After the dirigible balloonist Thomas Scott Baldwin ordered an engine for one of his balloons from Curtiss, Curtiss concentrated on the area of flight. A balloon powered by a Curtiss engine won a major race at the St. Louis International Exposition in 1904. Baldwin moved to Hammondsport, and the two men manufactured the first dirigible adopted by the U.S. Army.

 

Glenn Curtiss in his Biplane, July 4, 1908.

The successful flight of the Wright brothers in 1903 had demonstrated the potential of heavier-than-air craft, and Curtiss now turned in this direction. Alexander Graham Bell, the Scots inventor of the telephone, was a staunch supporter of aircraft development, and in 1907 established the Aerial Experiment Association at Hammondsport, placing Curtiss in charge of it’s  experiments. A year later Curtiss won the Scientific American trophy flying his famous June Bug. During the following years he won many air races both in the United States and abroad. He barnstormed across the country, popularizing and romanticizing the idea of flying, he also established a number of flying schools, which benefited from his fame.

In 1908 Curtiss began to work on the problems of seaplanes and 3 years later successfully took off from, and landed again on, the water off San Diego, California. In 1912 he developed his famous flying boat; where in 1919 - his NC4, developed for the U.S. Navy, became the first airplane to cross the Atlantic Ocean.

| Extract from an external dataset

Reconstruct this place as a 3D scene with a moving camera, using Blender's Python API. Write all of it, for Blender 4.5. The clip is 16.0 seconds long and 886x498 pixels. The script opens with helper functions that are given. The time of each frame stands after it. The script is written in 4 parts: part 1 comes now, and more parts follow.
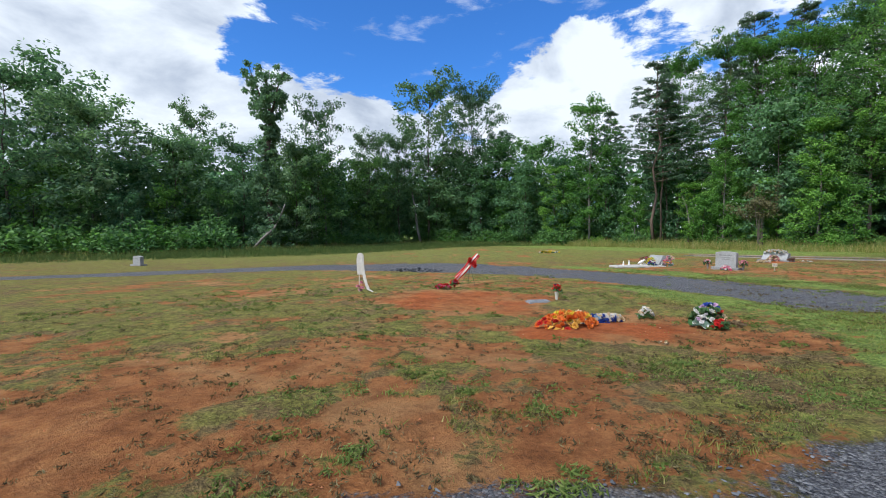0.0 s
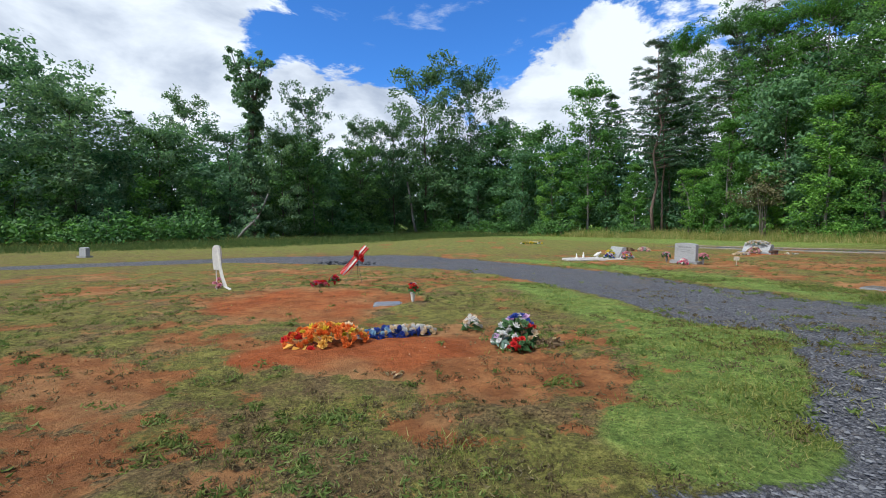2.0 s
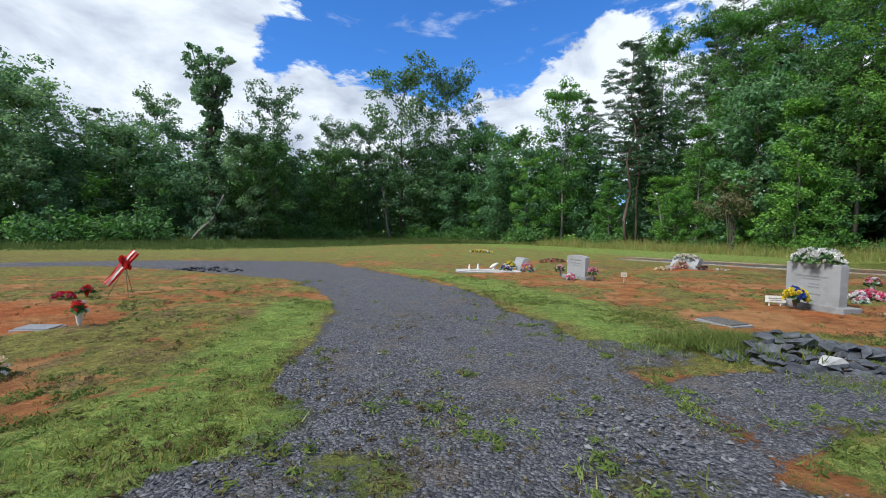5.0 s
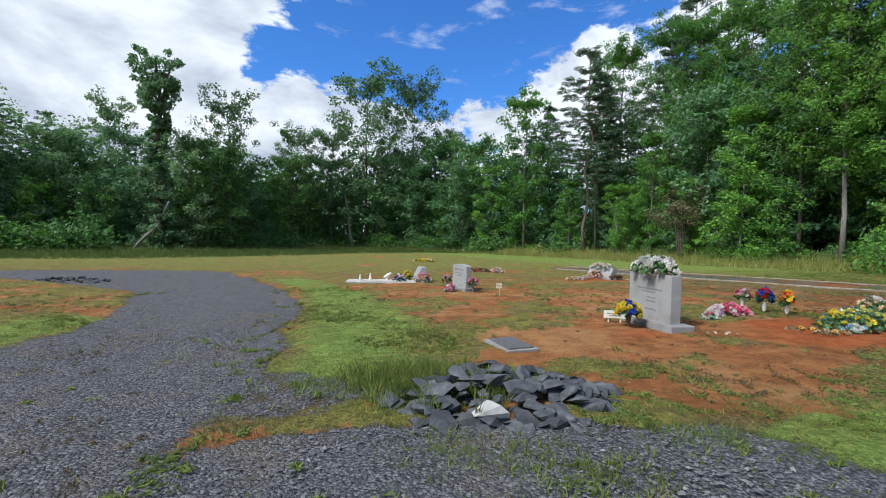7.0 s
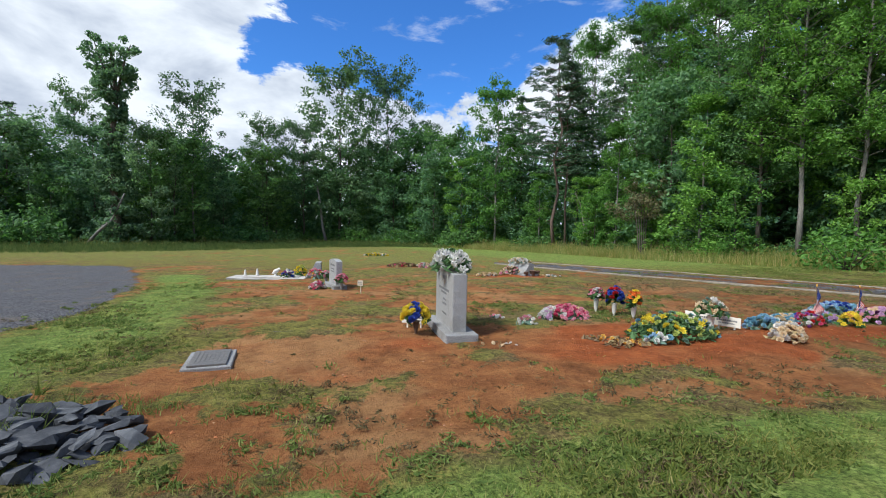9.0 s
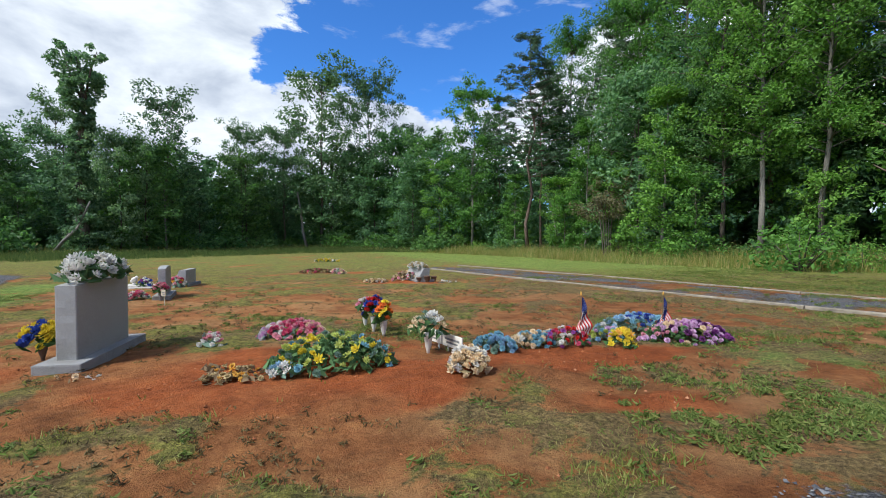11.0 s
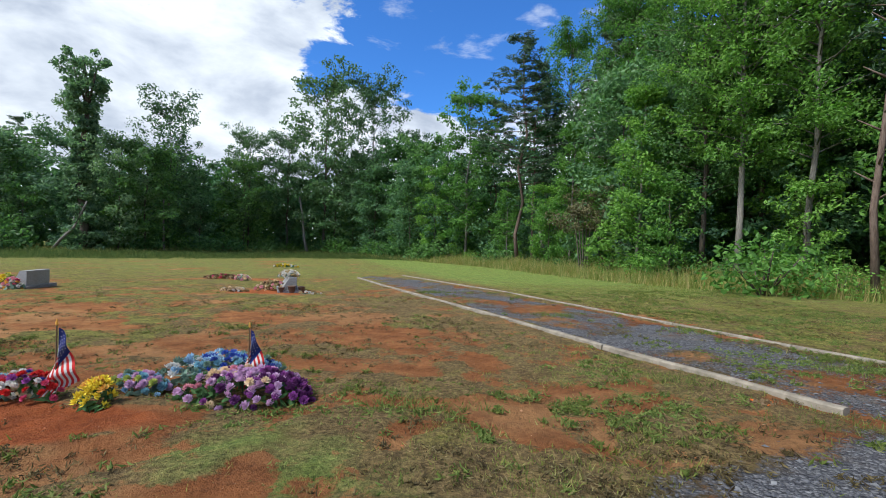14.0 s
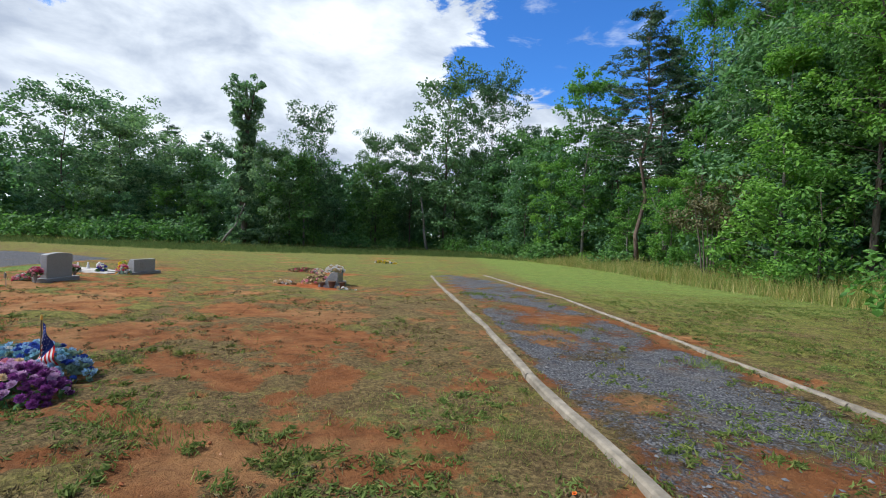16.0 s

After the outbreak of World War I Curtiss moved his manufacturing facilities to Buffalo and built, by 1919, more than 5,000 Jennies. Although he had become wealthy, these years were marred by a court fight with the Wright brothers over the invention of the aileron, which Curtiss had developed for Bell's association.

After the war Curtiss worked on automobiles and other devices as well as airplanes and was highly active in the Curtiss-Wright Corporation, but his real period of pioneering in aviation had ended by 1920.